When Susan and I first came to live in Richmond thirty years ago, many of the people we came to know, including our work colleagues, were deeply conservative. As the son of a trade unionist, I often felt like an outsider.  But one of my early “aha” moments was the realization that my natural inclination to make judgments about conservatives was a barrier to my effectiveness in building the teamwork needed for social change and that I had something to learn from everyone – including those whose political bias was different from my own.

Today the scene is very different. I would venture to say that the great majority of those with whom I interact are strongly liberal, so it becomes especially important to hear and encourage the more conservative voices.

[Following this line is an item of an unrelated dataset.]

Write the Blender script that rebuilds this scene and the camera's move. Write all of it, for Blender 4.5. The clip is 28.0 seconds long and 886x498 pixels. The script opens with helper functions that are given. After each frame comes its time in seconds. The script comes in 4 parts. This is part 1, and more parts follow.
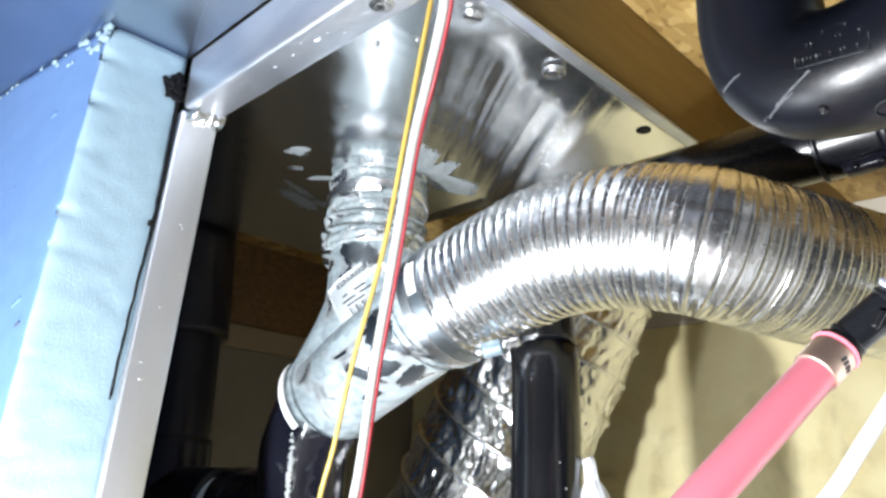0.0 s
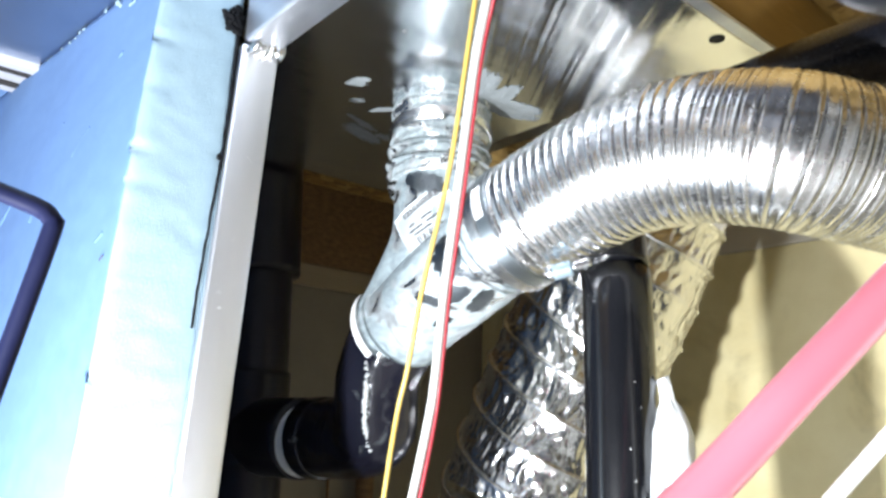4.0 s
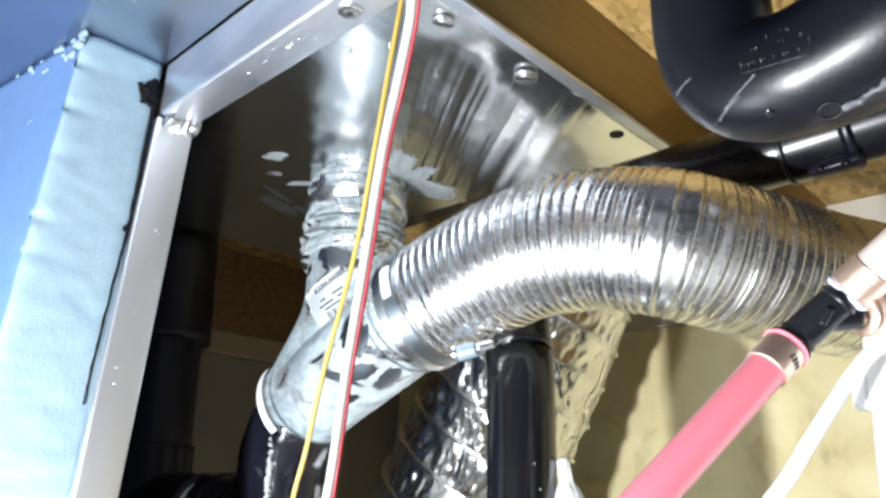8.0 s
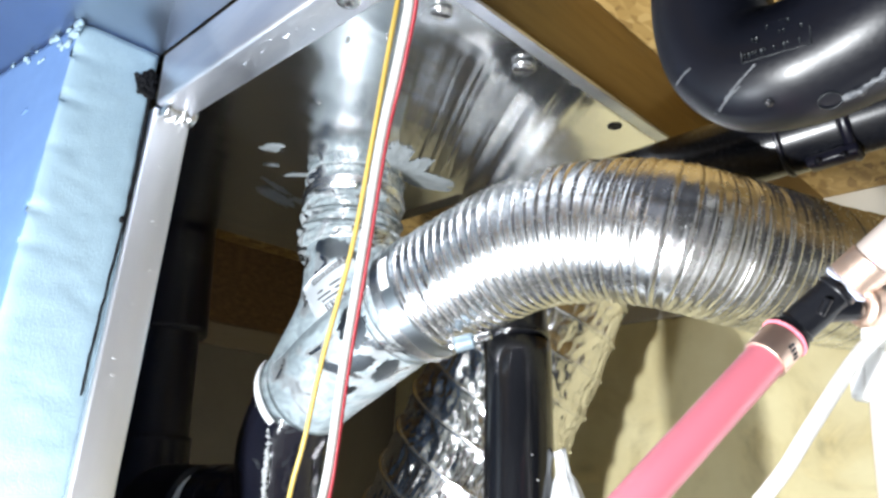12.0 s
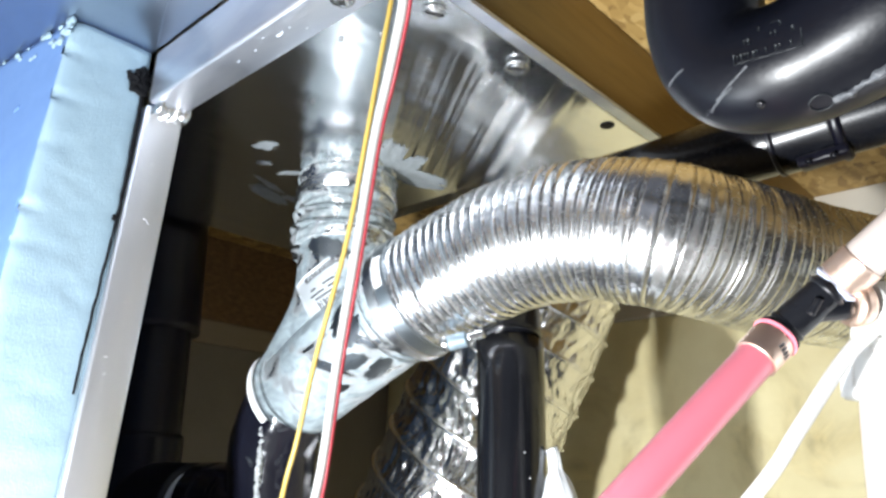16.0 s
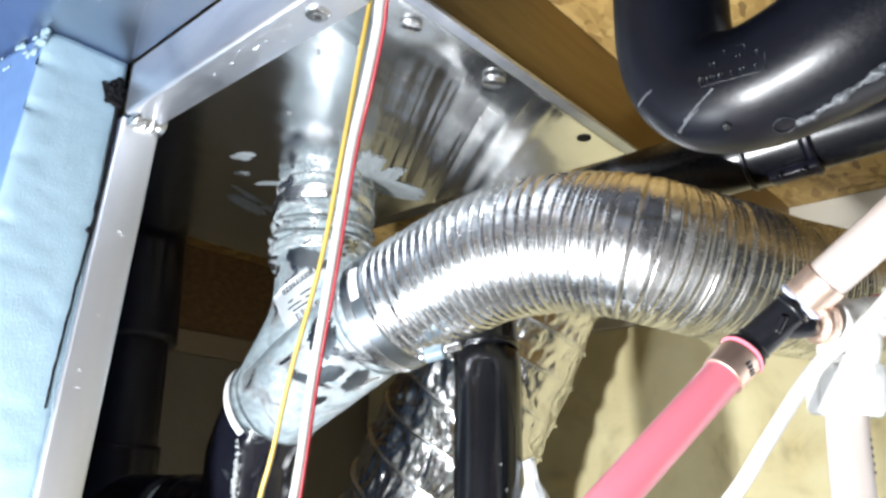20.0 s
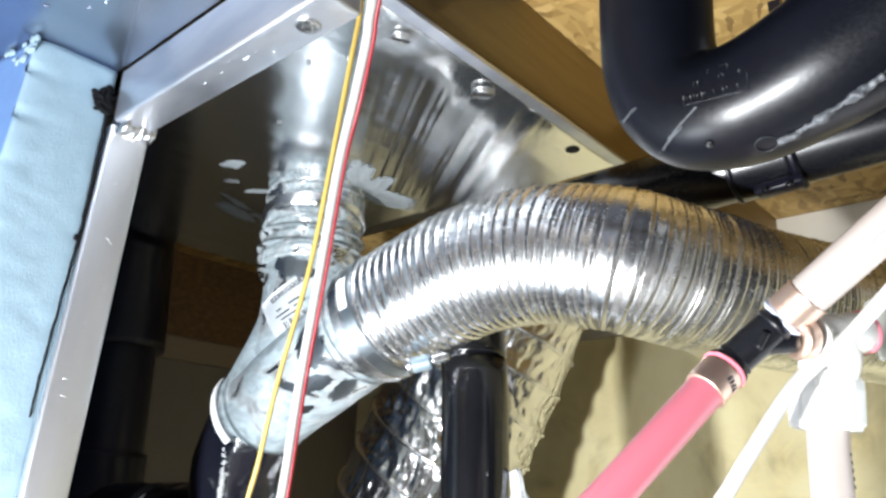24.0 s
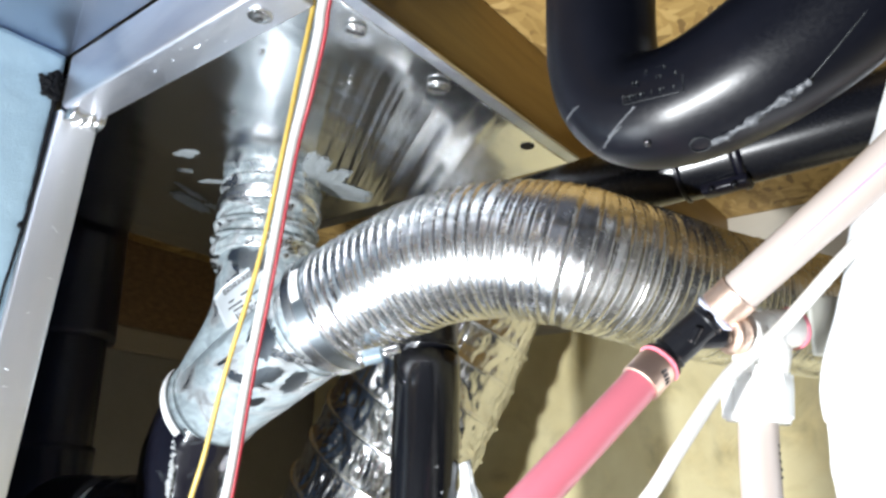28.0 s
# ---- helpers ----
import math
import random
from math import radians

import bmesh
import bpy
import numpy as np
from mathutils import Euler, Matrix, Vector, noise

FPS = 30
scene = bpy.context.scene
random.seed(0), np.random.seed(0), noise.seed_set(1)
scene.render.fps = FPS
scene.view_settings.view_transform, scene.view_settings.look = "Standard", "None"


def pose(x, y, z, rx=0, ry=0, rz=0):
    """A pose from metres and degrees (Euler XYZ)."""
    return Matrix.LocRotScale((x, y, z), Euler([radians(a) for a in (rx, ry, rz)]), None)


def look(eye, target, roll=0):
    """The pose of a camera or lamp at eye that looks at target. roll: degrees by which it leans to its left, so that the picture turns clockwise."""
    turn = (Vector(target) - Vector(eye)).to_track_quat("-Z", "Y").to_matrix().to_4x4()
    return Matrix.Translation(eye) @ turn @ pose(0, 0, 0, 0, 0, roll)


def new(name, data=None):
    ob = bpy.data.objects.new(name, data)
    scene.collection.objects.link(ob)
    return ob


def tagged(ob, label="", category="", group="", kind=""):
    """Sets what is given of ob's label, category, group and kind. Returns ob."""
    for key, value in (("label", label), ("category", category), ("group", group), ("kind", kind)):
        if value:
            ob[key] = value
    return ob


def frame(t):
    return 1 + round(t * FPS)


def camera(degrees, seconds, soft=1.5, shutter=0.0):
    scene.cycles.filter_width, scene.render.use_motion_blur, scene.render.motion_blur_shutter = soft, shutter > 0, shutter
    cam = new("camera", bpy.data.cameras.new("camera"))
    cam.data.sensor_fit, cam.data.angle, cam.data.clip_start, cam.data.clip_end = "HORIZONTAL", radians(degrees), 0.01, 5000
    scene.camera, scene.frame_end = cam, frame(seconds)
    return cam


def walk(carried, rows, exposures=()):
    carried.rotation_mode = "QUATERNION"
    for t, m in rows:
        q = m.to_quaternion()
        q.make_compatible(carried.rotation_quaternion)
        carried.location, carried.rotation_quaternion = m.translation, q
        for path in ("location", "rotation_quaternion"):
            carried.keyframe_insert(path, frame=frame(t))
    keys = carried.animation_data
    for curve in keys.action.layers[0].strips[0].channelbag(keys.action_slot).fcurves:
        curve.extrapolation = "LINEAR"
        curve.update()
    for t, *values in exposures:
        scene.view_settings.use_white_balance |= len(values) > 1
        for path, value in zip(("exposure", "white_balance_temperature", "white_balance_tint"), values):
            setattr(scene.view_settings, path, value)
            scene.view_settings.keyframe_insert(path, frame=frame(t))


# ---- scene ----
cam = camera(62.0, 28.0, soft=2.8, shutter=0.7)
PATH = [
    (0, (-0.0134, -0.0042, 1.2998), (-0.6906, 0.6659, 1.6038), 2.78),
    (0.5, (-0.0136, -0.0041, 1.2992), (-0.6950, 0.6606, 1.6054), 2.70),
    (1, (-0.0121, -0.0025, 1.2976), (-0.6937, 0.6660, 1.5954), 2.47),
    (1.5, (-0.0115, -0.0009, 1.2970), (-0.6918, 0.6696, 1.5929), 2.23),
    (2, (-0.0170, -0.0013, 1.2894), (-0.7394, 0.6389, 1.5510), 2.17),
    (2.5, (-0.0282, 0.0011, 1.2780), (-0.7857, 0.6163, 1.4965), 2.19),
    (3, (-0.0285, 0.0021, 1.2762), (-0.7873, 0.6176, 1.4894), 2.17),
    (3.5, (-0.0246, 0.0029, 1.2791), (-0.7759, 0.6247, 1.5005), 1.71),
    (4, (-0.0234, 0.0015, 1.2831), (-0.7721, 0.6247, 1.5086), 2.06),
    (4.5, (-0.0120, -0.0011, 1.2957), (-0.7232, 0.6511, 1.5582), 2.54),
    (6.5, (-0.0033, 0.0007, 1.2979), (-0.6864, 0.6616, 1.6088), 3.16),
    (7, (0.0000, 0.0001, 1.2990), (-0.6749, 0.6672, 1.6144), 2.85),
    (7.5, (0.0020, 0.0020, 1.2977), (-0.6665, 0.6779, 1.6079), 2.40),
    (8, (0.0032, 0.0034, 1.2962), (-0.6635, 0.6804, 1.6082), 2.22),
    (8.5, (0.0036, 0.0034, 1.2969), (-0.6603, 0.6846, 1.6054), 1.98),
    (9, (0.0027, 0.0044, 1.2957), (-0.6609, 0.6865, 1.6029), 1.98),
    (9.5, (0.0043, 0.0039, 1.2962), (-0.6580, 0.6866, 1.6050), 1.91),
    (10, (0.0042, 0.0035, 1.2955), (-0.6579, 0.6861, 1.6048), 1.90),
    (10.5, (0.0014, 0.0030, 1.2979), (-0.6656, 0.6799, 1.6092), 2.08),
    (11, (-0.0000, -0.0000, 1.3000), (-0.6678, 0.6749, 1.6139), 2.22),
    (11.5, (0.0025, 0.0040, 1.2962), (-0.6611, 0.6879, 1.5995), 1.73),
    (12, (0.0014, 0.0035, 1.2952), (-0.6638, 0.6861, 1.5980), 2.18),
    (12.5, (0.0039, 0.0068, 1.2922), (-0.6559, 0.6973, 1.5885), 1.70),
    (14.5, (0.0024, 0.0016, 1.2968), (-0.6589, 0.6885, 1.5980), 1.94),
    (15, (-0.0006, 0.0000, 1.2987), (-0.6693, 0.6799, 1.5999), 2.54),
    (15.5, (0.0025, 0.0032, 1.2964), (-0.6576, 0.6926, 1.5945), 2.07),
    (16, (0.0021, 0.0016, 1.2957), (-0.6562, 0.6920, 1.5958), 2.08),
    (16.5, (0.0037, 0.0024, 1.2967), (-0.6507, 0.6968, 1.5962), 1.68),
    (17, (0.0082, 0.0035, 1.2986), (-0.6335, 0.7082, 1.6011), 1.37),
    (17.5, (0.0040, -0.0006, 1.3013), (-0.6449, 0.6961, 1.6072), 2.07),
    (18, (0.0093, 0.0041, 1.2991), (-0.6332, 0.7075, 1.6030), 1.48),
    (18.5, (0.0093, 0.0038, 1.3003), (-0.6337, 0.7064, 1.6051), 1.65),
    (19, (0.0091, 0.0040, 1.2992), (-0.6327, 0.7073, 1.6048), 1.82),
    (19.5, (0.0075, 0.0014, 1.3008), (-0.6346, 0.7041, 1.6075), 1.84),
    (20, (0.0093, 0.0026, 1.3016), (-0.6304, 0.7066, 1.6100), 1.72),
    (20.5, (0.0095, 0.0012, 1.3024), (-0.6282, 0.7062, 1.6128), 1.71),
    (21, (0.0099, 0.0022, 1.3023), (-0.6287, 0.7076, 1.6099), 1.66),
    (21.5, (0.0103, 0.0023, 1.3019), (-0.6282, 0.7076, 1.6101), 1.53),
    (23.5, (0.0128, 0.0014, 1.3050), (-0.6198, 0.7083, 1.6214), 2.09),
    (24, (0.0138, 0.0015, 1.3048), (-0.6151, 0.7114, 1.6218), 1.96),
    (24.5, (0.0127, 0.0004, 1.3049), (-0.6180, 0.7078, 1.6242), 2.20),
    (25, (0.0201, 0.0007, 1.3047), (-0.5811, 0.7325, 1.6257), 2.43),
    (25.5, (0.0252, 0.0049, 1.3057), (-0.5640, 0.7466, 1.6262), 2.25),
    (26, (0.0220, 0.0038, 1.3046), (-0.5749, 0.7418, 1.6191), 2.28),
    (26.5, (0.0228, 0.0049, 1.3055), (-0.5756, 0.7419, 1.6197), 1.94),
    (27, (0.0246, 0.0078, 1.3016), (-0.5713, 0.7492, 1.6101), 1.69),
    (27.5, (0.0222, 0.0048, 1.3030), (-0.5775, 0.7434, 1.6111), 1.91),
    (28, (0.0250, 0.0062, 1.3034), (-0.5676, 0.7491, 1.6146), 1.85),
]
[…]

No one has a monopoly on truth.

I am convinced that one of the greatest obstacles to progress in this country is the prevailing sentiment among liberal activists that “we are the solution and others are the problem,” or at least in need of education. I recall a meeting of national social justice advocates where I remarked that we were “like an airplane with one wing.” How could we change the country with only people of one worldview?

Some years ago, I invited a dentist friend who devoted much time to pro bono work to attend a “dismantling racism” workshop. He withdrew in frustration because the trainer insisted on group acceptance of a particular social construct and historical interpretation. My friend was made to feel that his contribution to the community was of no value – worse, in the prescribed victim-victimizer paradigm, he was identified as a perpetrator of injustice who must be reformed. A potential ally was lost.

Similar feelings of exclusion can occur around matters of faith. One of the most significant moments of a recent national meeting of Initiatives of Change occurred in the final hour. A woman from Northern Virginia rose to say she was aware that most people in the room were liberals, but she wanted everyone to know that she was a conservative Christian and marched in pro-life rallies. But she also said that she was committed to social change. (Later one person said to her in surprise, “But I thought all pro-lifers were mean people!”) 

This act of courage emboldened a participant from Richmond to say that she also was a conservative and had not previously felt comfortable within the group. Another person expressed appreciation for the sensitivity she had felt during the weekend as a person of no religious faith. Afterwards she met over lunch for a heartfelt conversation with the two self-identified conservatives. She said she had frequently felt excluded in a predominantly Christian culture and she “wept tears of joy” at finally being accepted for who she was and feeling that she had a home in Initiatives of Change.

Many of my sons’ generation would describe themselves as spiritual and are deeply committed to making practical change and to building just communities. They do not believe in a God confined behind church doors, where the emphasis is more on gaining members than addressing social ills, where doctrine excludes rather than welcomes and where judgment supersedes love.  

My own spiritual beliefs and my views on abortion, gay and straight relationships, racial and economic justice, and a range of other issues do not fall easily within prevailing political or religious orthodoxies. I suspect that many people are frustrated by the liberal/conservative or cultural and religious boxes in which we insist on placing each other. Life is complex and we must allow for ambiguity.

Now more than ever America needs spaces where honest conversation can flourish and where unexpected partnerships become possible. If people feel they must check their true selves at the door, the dialogue will not be honest and we will miss opportunities to celebrate the richness of our diversity. As I wrote in my book, Trustbuilding, “true dialogue involves inquiry, attentive listening, and sharing of experiences as well as information and assumptions with the purpose of learning.”